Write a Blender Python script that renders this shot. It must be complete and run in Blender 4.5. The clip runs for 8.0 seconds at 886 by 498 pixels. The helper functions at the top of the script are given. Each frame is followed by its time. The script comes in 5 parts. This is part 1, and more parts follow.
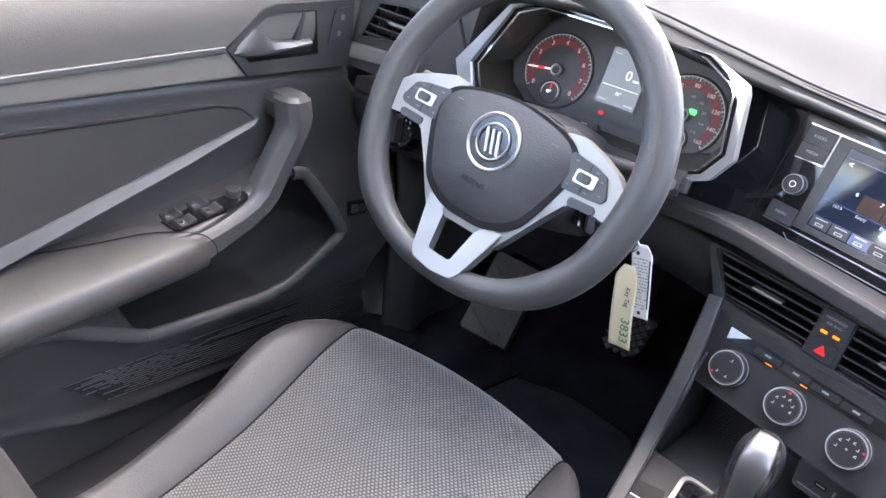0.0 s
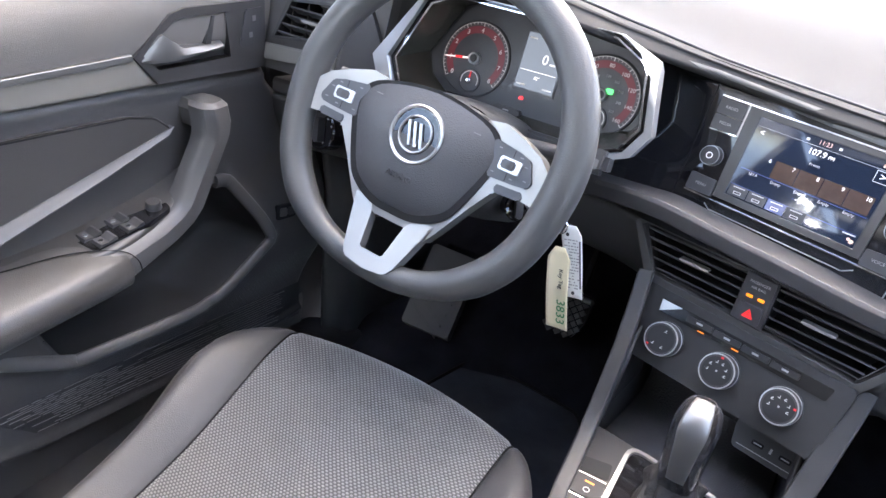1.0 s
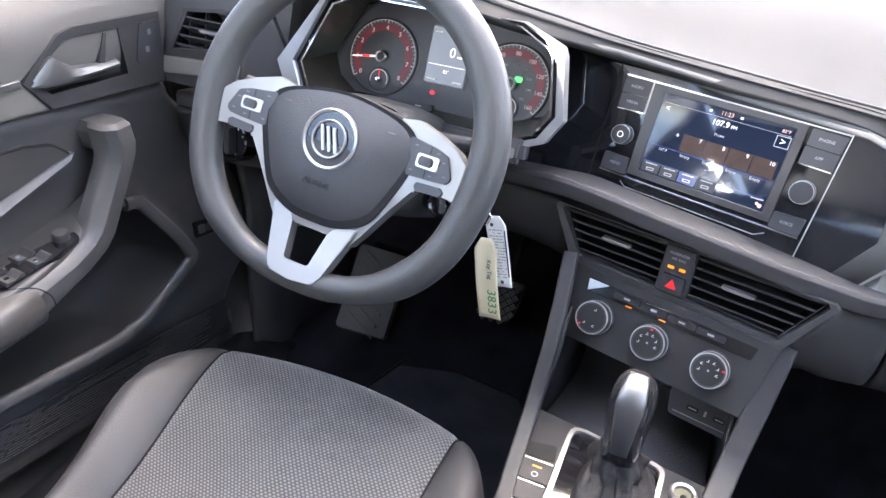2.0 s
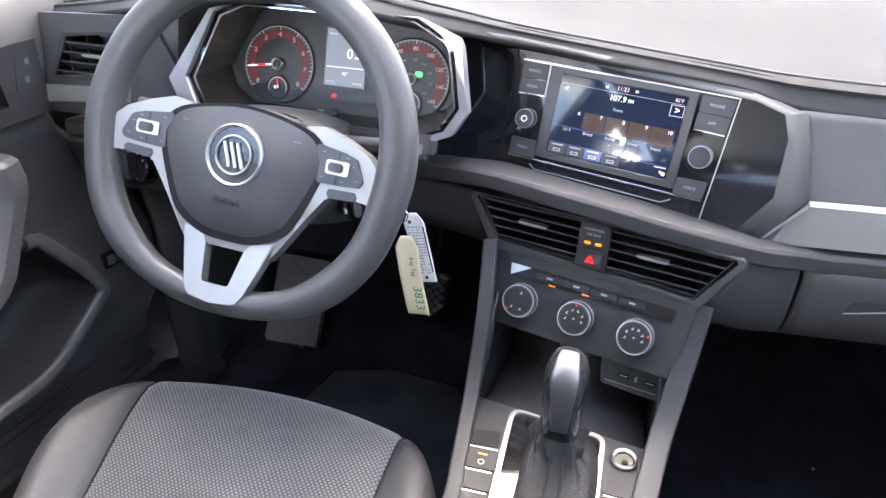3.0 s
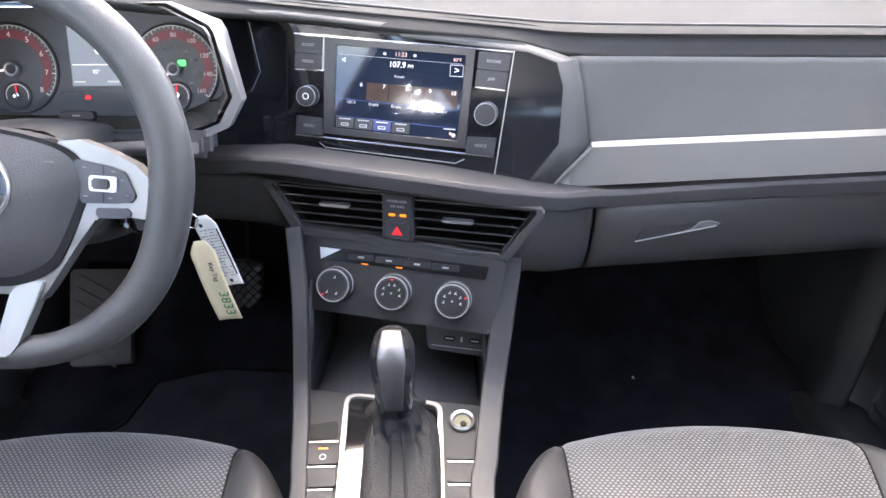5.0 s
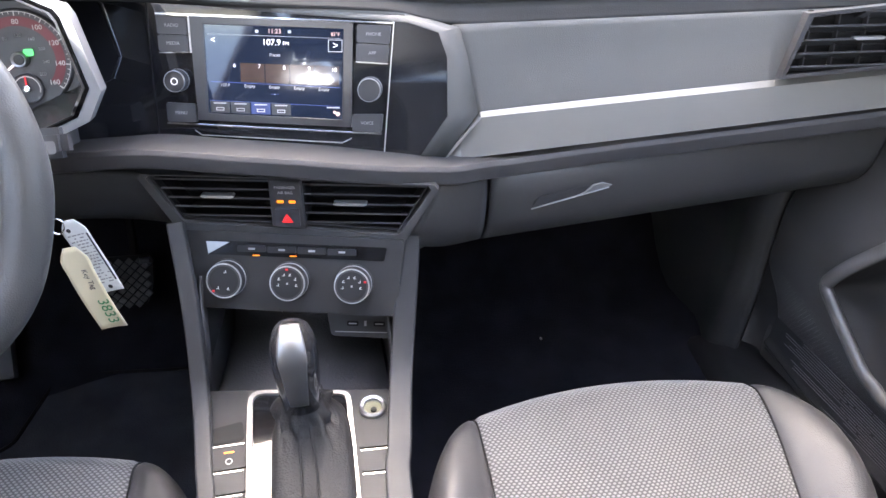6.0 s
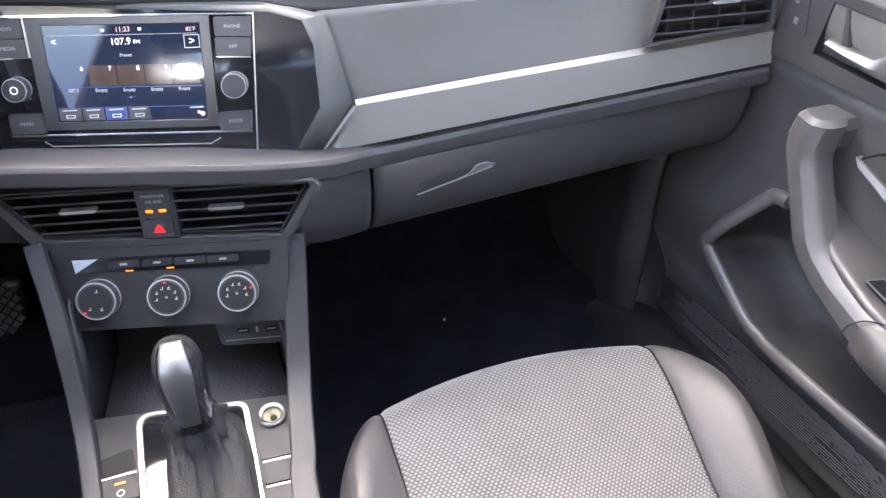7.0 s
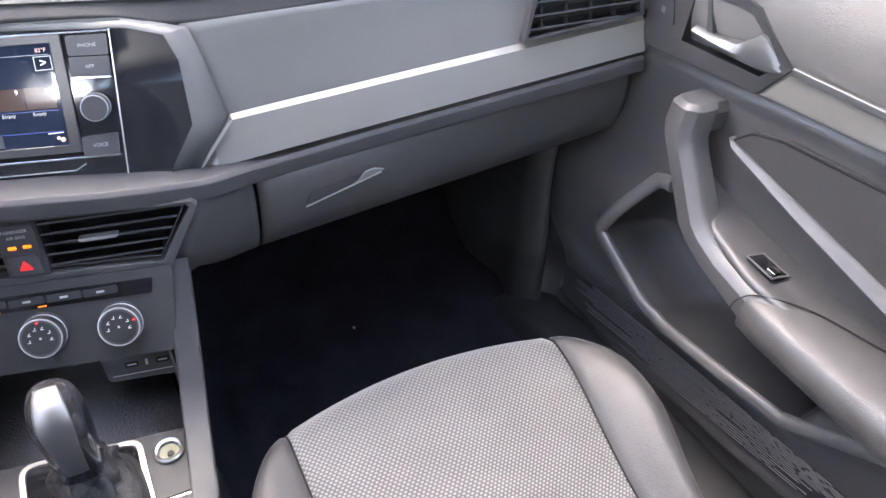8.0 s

****************

Problem requirements: Write the full listing out again with every line unchanged, but include no pictures.

Response:
Write a Blender Python script that renders this shot. It must be complete and run in Blender 4.5. The clip runs for 8.0 seconds at 886 by 498 pixels. The helper functions at the top of the script are given. Each frame is followed by its time. The script comes in 5 parts. This is part 1, and more parts follow.
0.0 s
1.0 s
2.0 s
3.0 s
5.0 s
6.0 s
7.0 s
8.0 s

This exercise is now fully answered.